--- DATA PROVIDED ---
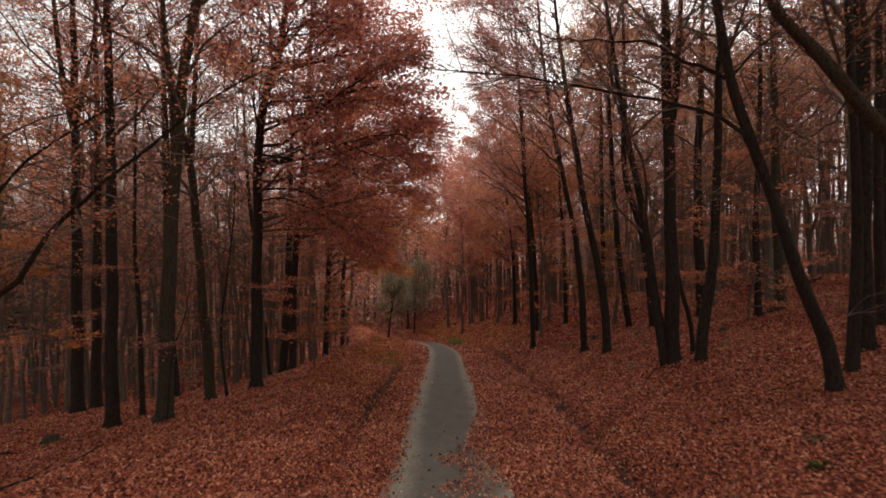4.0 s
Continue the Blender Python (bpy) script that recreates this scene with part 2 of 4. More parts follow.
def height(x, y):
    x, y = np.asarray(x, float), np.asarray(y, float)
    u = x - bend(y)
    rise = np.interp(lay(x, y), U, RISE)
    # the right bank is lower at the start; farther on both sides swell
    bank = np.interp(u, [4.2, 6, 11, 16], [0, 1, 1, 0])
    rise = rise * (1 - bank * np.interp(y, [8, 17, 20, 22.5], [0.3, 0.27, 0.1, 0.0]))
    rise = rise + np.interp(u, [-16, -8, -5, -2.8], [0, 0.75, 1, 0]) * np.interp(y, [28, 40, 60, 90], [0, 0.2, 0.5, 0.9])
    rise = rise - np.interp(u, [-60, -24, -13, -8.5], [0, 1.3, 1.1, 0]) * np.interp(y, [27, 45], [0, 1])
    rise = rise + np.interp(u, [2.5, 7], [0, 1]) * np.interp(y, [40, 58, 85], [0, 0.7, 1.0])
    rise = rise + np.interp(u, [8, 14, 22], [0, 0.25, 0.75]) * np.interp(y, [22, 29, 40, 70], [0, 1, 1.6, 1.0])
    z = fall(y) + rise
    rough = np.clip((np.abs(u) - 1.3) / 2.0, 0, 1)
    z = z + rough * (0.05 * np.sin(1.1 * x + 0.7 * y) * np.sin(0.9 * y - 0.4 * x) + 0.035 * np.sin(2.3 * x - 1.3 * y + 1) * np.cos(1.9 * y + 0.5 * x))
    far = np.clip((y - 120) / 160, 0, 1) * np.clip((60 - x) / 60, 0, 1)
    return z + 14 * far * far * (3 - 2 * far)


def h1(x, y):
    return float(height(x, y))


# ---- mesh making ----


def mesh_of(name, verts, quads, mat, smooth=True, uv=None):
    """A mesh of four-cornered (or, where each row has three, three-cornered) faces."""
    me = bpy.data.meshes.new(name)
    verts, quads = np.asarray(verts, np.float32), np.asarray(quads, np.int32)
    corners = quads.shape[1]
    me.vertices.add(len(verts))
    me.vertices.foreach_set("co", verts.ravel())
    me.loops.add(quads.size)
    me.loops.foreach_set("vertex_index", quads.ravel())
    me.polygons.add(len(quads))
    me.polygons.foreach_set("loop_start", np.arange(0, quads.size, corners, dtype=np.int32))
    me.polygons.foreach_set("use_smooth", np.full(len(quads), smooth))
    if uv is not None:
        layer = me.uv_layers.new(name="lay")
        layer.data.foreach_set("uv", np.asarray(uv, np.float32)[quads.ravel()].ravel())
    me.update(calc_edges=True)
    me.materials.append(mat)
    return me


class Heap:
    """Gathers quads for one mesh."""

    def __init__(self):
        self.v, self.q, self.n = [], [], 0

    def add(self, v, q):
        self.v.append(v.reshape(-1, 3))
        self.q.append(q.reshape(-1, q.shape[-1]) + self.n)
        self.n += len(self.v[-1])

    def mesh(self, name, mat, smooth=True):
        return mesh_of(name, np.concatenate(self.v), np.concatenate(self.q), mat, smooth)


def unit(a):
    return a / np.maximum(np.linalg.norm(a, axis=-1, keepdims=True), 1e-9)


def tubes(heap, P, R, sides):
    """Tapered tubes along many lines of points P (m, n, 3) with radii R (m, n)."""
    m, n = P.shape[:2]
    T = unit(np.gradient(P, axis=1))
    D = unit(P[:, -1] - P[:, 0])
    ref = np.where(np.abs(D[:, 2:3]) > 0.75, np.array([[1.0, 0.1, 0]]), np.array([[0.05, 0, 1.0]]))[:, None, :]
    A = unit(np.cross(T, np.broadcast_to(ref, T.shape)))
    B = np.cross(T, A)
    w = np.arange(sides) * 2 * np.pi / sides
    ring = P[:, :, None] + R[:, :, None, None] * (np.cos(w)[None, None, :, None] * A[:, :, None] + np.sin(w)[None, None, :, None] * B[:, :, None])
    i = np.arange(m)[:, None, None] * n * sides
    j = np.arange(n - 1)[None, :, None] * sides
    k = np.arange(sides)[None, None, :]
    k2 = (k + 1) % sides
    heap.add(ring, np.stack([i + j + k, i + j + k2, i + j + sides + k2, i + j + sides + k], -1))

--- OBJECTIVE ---
Leave the images out, please, and restate each line word for word.

--- WRITTEN SOLUTION ---
4.0 s
Continue the Blender Python (bpy) script that recreates this scene with part 2 of 4. More parts follow.
def height(x, y):
    x, y = np.asarray(x, float), np.asarray(y, float)
    u = x - bend(y)
    rise = np.interp(lay(x, y), U, RISE)
    # the right bank is lower at the start; farther on both sides swell
    bank = np.interp(u, [4.2, 6, 11, 16], [0, 1, 1, 0])
    rise = rise * (1 - bank * np.interp(y, [8, 17, 20, 22.5], [0.3, 0.27, 0.1, 0.0]))
    rise = rise + np.interp(u, [-16, -8, -5, -2.8], [0, 0.75, 1, 0]) * np.interp(y, [28, 40, 60, 90], [0, 0.2, 0.5, 0.9])
    rise = rise - np.interp(u, [-60, -24, -13, -8.5], [0, 1.3, 1.1, 0]) * np.interp(y, [27, 45], [0, 1])
    rise = rise + np.interp(u, [2.5, 7], [0, 1]) * np.interp(y, [40, 58, 85], [0, 0.7, 1.0])
    rise = rise + np.interp(u, [8, 14, 22], [0, 0.25, 0.75]) * np.interp(y, [22, 29, 40, 70], [0, 1, 1.6, 1.0])
    z = fall(y) + rise
    rough = np.clip((np.abs(u) - 1.3) / 2.0, 0, 1)
    z = z + rough * (0.05 * np.sin(1.1 * x + 0.7 * y) * np.sin(0.9 * y - 0.4 * x) + 0.035 * np.sin(2.3 * x - 1.3 * y + 1) * np.cos(1.9 * y + 0.5 * x))
    far = np.clip((y - 120) / 160, 0, 1) * np.clip((60 - x) / 60, 0, 1)
    return z + 14 * far * far * (3 - 2 * far)


def h1(x, y):
    return float(height(x, y))


# ---- mesh making ----


def mesh_of(name, verts, quads, mat, smooth=True, uv=None):
    """A mesh of four-cornered (or, where each row has three, three-cornered) faces."""
    me = bpy.data.meshes.new(name)
    verts, quads = np.asarray(verts, np.float32), np.asarray(quads, np.int32)
    corners = quads.shape[1]
    me.vertices.add(len(verts))
    me.vertices.foreach_set("co", verts.ravel())
    me.loops.add(quads.size)
    me.loops.foreach_set("vertex_index", quads.ravel())
    me.polygons.add(len(quads))
    me.polygons.foreach_set("loop_start", np.arange(0, quads.size, corners, dtype=np.int32))
    me.polygons.foreach_set("use_smooth", np.full(len(quads), smooth))
    if uv is not None:
        layer = me.uv_layers.new(name="lay")
        layer.data.foreach_set("uv", np.asarray(uv, np.float32)[quads.ravel()].ravel())
    me.update(calc_edges=True)
    me.materials.append(mat)
    return me


class Heap:
    """Gathers quads for one mesh."""

    def __init__(self):
        self.v, self.q, self.n = [], [], 0

    def add(self, v, q):
        self.v.append(v.reshape(-1, 3))
        self.q.append(q.reshape(-1, q.shape[-1]) + self.n)
        self.n += len(self.v[-1])

    def mesh(self, name, mat, smooth=True):
        return mesh_of(name, np.concatenate(self.v), np.concatenate(self.q), mat, smooth)


def unit(a):
    return a / np.maximum(np.linalg.norm(a, axis=-1, keepdims=True), 1e-9)


def tubes(heap, P, R, sides):
    """Tapered tubes along many lines of points P (m, n, 3) with radii R (m, n)."""
    m, n = P.shape[:2]
    T = unit(np.gradient(P, axis=1))
    D = unit(P[:, -1] - P[:, 0])
    ref = np.where(np.abs(D[:, 2:3]) > 0.75, np.array([[1.0, 0.1, 0]]), np.array([[0.05, 0, 1.0]]))[:, None, :]
    A = unit(np.cross(T, np.broadcast_to(ref, T.shape)))
    B = np.cross(T, A)
    w = np.arange(sides) * 2 * np.pi / sides
    ring = P[:, :, None] + R[:, :, None, None] * (np.cos(w)[None, None, :, None] * A[:, :, None] + np.sin(w)[None, None, :, None] * B[:, :, None])
    i = np.arange(m)[:, None, None] * n * sides
    j = np.arange(n - 1)[None, :, None] * sides
    k = np.arange(sides)[None, None, :]
    k2 = (k + 1) % sides
    heap.add(ring, np.stack([i + j + k, i + j + k2, i + j + sides + k2, i + j + sides + k], -1))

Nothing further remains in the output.